■ Problem to solve ■
Repeat all of the material below exactly as written, images excluded.

■ Supplied data ■
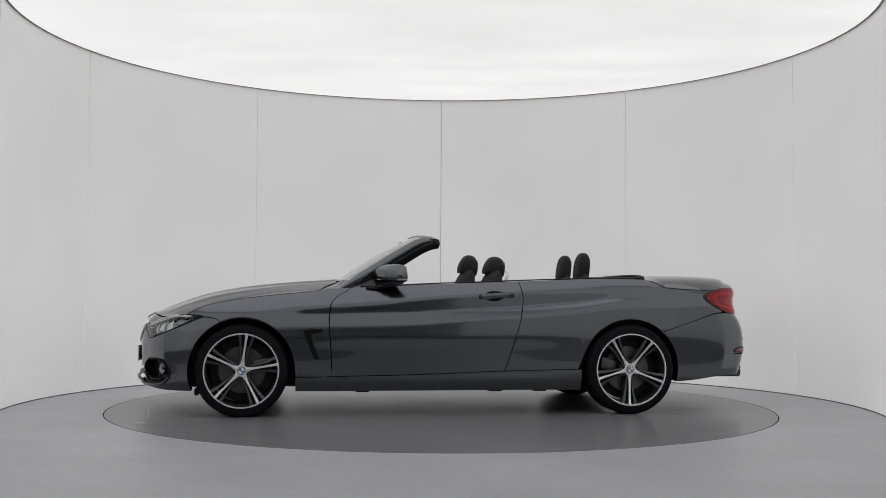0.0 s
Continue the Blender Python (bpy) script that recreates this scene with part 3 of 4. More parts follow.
    both("shut_line", tube(skin(s_at_x(xs), tail_line(xs) - .001, 0 * xs - .0004), .0028, .0028, 8), M_GAP, car, "dark shut line between rear bumper and quarter")
    part("rear_bumper", weld(whole(tail_half(zl + .0003, zt, 34))), M_PAINT, car, "dark grey metallic rear bumper")
    part("rear_valance", weld(join(tail_half(low_cut, zl - .0003, 12), mirrored(tail_half(low_plain, zl - .0003, 12)))), M_PAINT, car, "dark grey lower rear bumper valance")
    build_boot_lid(car)
    n = int(np.searchsorted(y0, .79))
    seam = skin(S0[:n], zl[:n], -.003 + 0 * zl[:n])
    part("bumper_seam", tube(np.concatenate([seam[::-1] * (1, -1, 1), seam[1:]]), .0055, .0055, 8), M_GAP, car, "dark groove between bumper and valance")
    # dark inner structure behind the gaps, floor pan and wheel wells
    part("floor_pan", join(slab((-1.75, -.60, .19), (1.95, .60, .26), .03), slab((-1.0, -.80, .18), (1.0, .80, .24), .02), slab((1.72, -.62, .21), (2.0, .62, .50), .05),
                           slab((-2.28, -.62, .31), (-1.8, .62, .56), .05)), M_BLACK, car, "black underbody")
    for hub, r, label in ((HUB_F, ARCH_F, ""), (HUB_R, ARCH_R, "")):
        liner = lathe([(r - .004, .885), (r + .012, .80), (r + .012, .50), (.10, .50)], 48, "y", -14, 194)
        both("wheel_liner", moved(liner, pose(hub, 0, HUB_Z)), M_BLACK, car, "black wheel arch liner")
    S, Z = np.meshgrid(np.linspace(s_tail(.3), s_tail(.855), 30), np.linspace(.70, .925, 10), indexing="ij")
    both("tail_panel", grid(skin(S, Z, -.035 + 0 * S)), M_BLACK, car, "black panel behind the tail lamp")
    return doors, bumper


def build_wheel(car, x, side, width, face, mid, phase, name="wheel"):
    """One alloy wheel; its outer side faces +y before it is turned to its side of the car."""
    yl = face - mid + .040   # lip plane from the tyre's middle
    hub = part(name, lathe([(0, yl - .040), (.030, yl - .040), (.062, yl - .043), (.070, yl - .060), (.070, yl - .12), (0, yl - .12)], 40), M_RIM, car, "alloy wheel with five bright double spokes")
    hub.matrix_basis = pose(x, side * mid, HUB_Z, 0, 0, 0 if side > 0 else 180) @ Matrix.Rotation(radians(phase), 4, "Y")
    w = width / 2
    ty = [(.262, yl - .012), (.268, yl + .004), (.285, w + .002), (.303, w), (.317, w - .012), (.3255, w - .035), (.3265, w - .07), (.3265, -w + .07), (.3255, -w + .035), (.317, -w + .012), (.30, -w), (.262, -w + .02)]
    part("tyre", lathe(ty, 96), M_RUBBER, hub, "black low-profile tyre")
    grooves = []
    for gy in (-.055, -.02, .02, .055):
        grooves.append(lathe([(.3272, gy - .004), (.3272, gy + .004)], 72))
    part("tread_groove", join(*grooves), M_GAP, hub)
    part("rim", lathe([(.262, yl - .004), (.256, yl - .010), (.246, yl - .030), (.240, yl - .07), (.232, -w + .03), (.262, -w + .02)], 96), M_BARREL, hub, "dark anthracite rim barrel")
    part("rim_lip", lathe([(.264, yl - .008), (.2625, yl + .001), (.254, yl + .001), (.2515, yl - .008)], 96), M_ALLOY, hub, "bright machined rim edge")
    part("brake_disc", lathe([(.06, yl - .130), (.165, yl - .130), (.165, yl - .150), (.06, yl - .150)], 64), M_DISC, hub, "grey steel brake disc")
    part("backing_plate", lathe([(0, yl - .165), (.225, yl - .165)], 48), M_BLACK, hub)
    def rib(a0, shape, top0, top1, deep, lean=0.0):
        """A bar along the radius; shape gives (radius, half-width, sideways offset)."""
        q = spline(shape, 15)
        rr, ww, off = q.T
        f = (rr - rr[0]) / (rr[-1] - rr[0])
        yt = top0 + (top1 - top0) * f ** 1.5
        rows = [np.stack([off + lat * ww, yt + dy + lean * lat * ww, rr], -1) for lat, dy in ((-1, -deep), (-1, -.004), (-.80, 0), (0, .0012), (.80, 0), (1, -.004), (1, -deep))]
        return moved(grid(np.array(rows)), Matrix.Rotation(radians(a0), 4, "Y"))
    part("hub_face", lathe([(.028, yl - .0385), (.041, yl - .0392), (.044, yl - .043)], 40), M_ALLOY, hub, "bright machined hub face")
    for k in range(5):
        a = 72 * k
        part("spoke_face", rib(a, [(.030, .0205, 0), (.045, .0165, 0), (.065, .0118, 0), (.10, .0086, 0), (.15, .0078, 0), (.21, .0088, 0), (.257, .0118, 0)], yl - .040, yl - .0005, .007), M_ALLOY, hub, "bright machined spoke face", 50)
        part("spoke", rib(a, [(.045, .020, 0), (.075, .0130, 0), (.12, .0085, 0), (.20, .0082, 0), (.254, .0110, 0)], yl - .047, yl - .008, .048), M_RIM, hub, "dark anthracite spoke core", 50)
        for d in (1, -1):
            part("spoke_flank", rib(a, [(.052, .0052, d * .021), (.085, .0060, d * .0215), (.13, .0075, d * .0255), (.19, .0098, d * .035), (.253, .0135, d * .0500)], yl - .050, yl - .009, .050, -d * .25), M_RIM, hub, "dark anthracite flanking rib", 50)
        b = radians(72 * k + 36)
        part("wheel_bolt", moved(lathe([(0, .012), (.0085, .010), (.0085, -.01)], 12), pose(.052 * math.sin(b), yl - .050, .052 * math.cos(b))), M_BLACK, hub)
        c = radians(72 * k)
        part("spoke_hole", moved(lathe([(0, .0008), (.0052, .0008), (.0052, -.004)], 12), pose(.062 * math.sin(c), yl - .0405, .062 * math.cos(c))), M_GAP, hub)
    part("caliper", moved(join(slab((-.05, yl - .170, .075), (.05, yl - .105, .205), .02)), Matrix.Rotation(radians(-phase - 78 * side * (1 if x > 0 else -1)), 4, "Y")), M_DISC, hub, "grey brake caliper")
    cap = part("hub_cap", lathe([(0, yl - .030), (.024, yl - .031), (.029, yl - .036), (.030, yl - .046)], 32), M_GLOSS, hub, "round dark centre cap")
    build_roundel(cap, .021, Matrix.Translation((0, yl - .0292, 0)) @ Matrix.Rotation(radians(-phase), 4, "Y") @ Matrix.Rotation(radians(-90), 4, "X"))
    return hub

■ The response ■
0.0 s
Continue the Blender Python (bpy) script that recreates this scene with part 3 of 4. More parts follow.
    both("shut_line", tube(skin(s_at_x(xs), tail_line(xs) - .001, 0 * xs - .0004), .0028, .0028, 8), M_GAP, car, "dark shut line between rear bumper and quarter")
    part("rear_bumper", weld(whole(tail_half(zl + .0003, zt, 34))), M_PAINT, car, "dark grey metallic rear bumper")
    part("rear_valance", weld(join(tail_half(low_cut, zl - .0003, 12), mirrored(tail_half(low_plain, zl - .0003, 12)))), M_PAINT, car, "dark grey lower rear bumper valance")
    build_boot_lid(car)
    n = int(np.searchsorted(y0, .79))
    seam = skin(S0[:n], zl[:n], -.003 + 0 * zl[:n])
    part("bumper_seam", tube(np.concatenate([seam[::-1] * (1, -1, 1), seam[1:]]), .0055, .0055, 8), M_GAP, car, "dark groove between bumper and valance")
    # dark inner structure behind the gaps, floor pan and wheel wells
    part("floor_pan", join(slab((-1.75, -.60, .19), (1.95, .60, .26), .03), slab((-1.0, -.80, .18), (1.0, .80, .24), .02), slab((1.72, -.62, .21), (2.0, .62, .50), .05),
                           slab((-2.28, -.62, .31), (-1.8, .62, .56), .05)), M_BLACK, car, "black underbody")
    for hub, r, label in ((HUB_F, ARCH_F, ""), (HUB_R, ARCH_R, "")):
        liner = lathe([(r - .004, .885), (r + .012, .80), (r + .012, .50), (.10, .50)], 48, "y", -14, 194)
        both("wheel_liner", moved(liner, pose(hub, 0, HUB_Z)), M_BLACK, car, "black wheel arch liner")
    S, Z = np.meshgrid(np.linspace(s_tail(.3), s_tail(.855), 30), np.linspace(.70, .925, 10), indexing="ij")
    both("tail_panel", grid(skin(S, Z, -.035 + 0 * S)), M_BLACK, car, "black panel behind the tail lamp")
    return doors, bumper


def build_wheel(car, x, side, width, face, mid, phase, name="wheel"):
    """One alloy wheel; its outer side faces +y before it is turned to its side of the car."""
    yl = face - mid + .040   # lip plane from the tyre's middle
    hub = part(name, lathe([(0, yl - .040), (.030, yl - .040), (.062, yl - .043), (.070, yl - .060), (.070, yl - .12), (0, yl - .12)], 40), M_RIM, car, "alloy wheel with five bright double spokes")
    hub.matrix_basis = pose(x, side * mid, HUB_Z, 0, 0, 0 if side > 0 else 180) @ Matrix.Rotation(radians(phase), 4, "Y")
    w = width / 2
    ty = [(.262, yl - .012), (.268, yl + .004), (.285, w + .002), (.303, w), (.317, w - .012), (.3255, w - .035), (.3265, w - .07), (.3265, -w + .07), (.3255, -w + .035), (.317, -w + .012), (.30, -w), (.262, -w + .02)]
    part("tyre", lathe(ty, 96), M_RUBBER, hub, "black low-profile tyre")
    grooves = []
    for gy in (-.055, -.02, .02, .055):
        grooves.append(lathe([(.3272, gy - .004), (.3272, gy + .004)], 72))
    part("tread_groove", join(*grooves), M_GAP, hub)
    part("rim", lathe([(.262, yl - .004), (.256, yl - .010), (.246, yl - .030), (.240, yl - .07), (.232, -w + .03), (.262, -w + .02)], 96), M_BARREL, hub, "dark anthracite rim barrel")
    part("rim_lip", lathe([(.264, yl - .008), (.2625, yl + .001), (.254, yl + .001), (.2515, yl - .008)], 96), M_ALLOY, hub, "bright machined rim edge")
    part("brake_disc", lathe([(.06, yl - .130), (.165, yl - .130), (.165, yl - .150), (.06, yl - .150)], 64), M_DISC, hub, "grey steel brake disc")
    part("backing_plate", lathe([(0, yl - .165), (.225, yl - .165)], 48), M_BLACK, hub)
    def rib(a0, shape, top0, top1, deep, lean=0.0):
        """A bar along the radius; shape gives (radius, half-width, sideways offset)."""
        q = spline(shape, 15)
        rr, ww, off = q.T
        f = (rr - rr[0]) / (rr[-1] - rr[0])
        yt = top0 + (top1 - top0) * f ** 1.5
        rows = [np.stack([off + lat * ww, yt + dy + lean * lat * ww, rr], -1) for lat, dy in ((-1, -deep), (-1, -.004), (-.80, 0), (0, .0012), (.80, 0), (1, -.004), (1, -deep))]
        return moved(grid(np.array(rows)), Matrix.Rotation(radians(a0), 4, "Y"))
    part("hub_face", lathe([(.028, yl - .0385), (.041, yl - .0392), (.044, yl - .043)], 40), M_ALLOY, hub, "bright machined hub face")
    for k in range(5):
        a = 72 * k
        part("spoke_face", rib(a, [(.030, .0205, 0), (.045, .0165, 0), (.065, .0118, 0), (.10, .0086, 0), (.15, .0078, 0), (.21, .0088, 0), (.257, .0118, 0)], yl - .040, yl - .0005, .007), M_ALLOY, hub, "bright machined spoke face", 50)
        part("spoke", rib(a, [(.045, .020, 0), (.075, .0130, 0), (.12, .0085, 0), (.20, .0082, 0), (.254, .0110, 0)], yl - .047, yl - .008, .048), M_RIM, hub, "dark anthracite spoke core", 50)
        for d in (1, -1):
            part("spoke_flank", rib(a, [(.052, .0052, d * .021), (.085, .0060, d * .0215), (.13, .0075, d * .0255), (.19, .0098, d * .035), (.253, .0135, d * .0500)], yl - .050, yl - .009, .050, -d * .25), M_RIM, hub, "dark anthracite flanking rib", 50)
        b = radians(72 * k + 36)
        part("wheel_bolt", moved(lathe([(0, .012), (.0085, .010), (.0085, -.01)], 12), pose(.052 * math.sin(b), yl - .050, .052 * math.cos(b))), M_BLACK, hub)
        c = radians(72 * k)
        part("spoke_hole", moved(lathe([(0, .0008), (.0052, .0008), (.0052, -.004)], 12), pose(.062 * math.sin(c), yl - .0405, .062 * math.cos(c))), M_GAP, hub)
    part("caliper", moved(join(slab((-.05, yl - .170, .075), (.05, yl - .105, .205), .02)), Matrix.Rotation(radians(-phase - 78 * side * (1 if x > 0 else -1)), 4, "Y")), M_DISC, hub, "grey brake caliper")
    cap = part("hub_cap", lathe([(0, yl - .030), (.024, yl - .031), (.029, yl - .036), (.030, yl - .046)], 32), M_GLOSS, hub, "round dark centre cap")
    build_roundel(cap, .021, Matrix.Translation((0, yl - .0292, 0)) @ Matrix.Rotation(radians(-phase), 4, "Y") @ Matrix.Rotation(radians(-90), 4, "X"))
    return hub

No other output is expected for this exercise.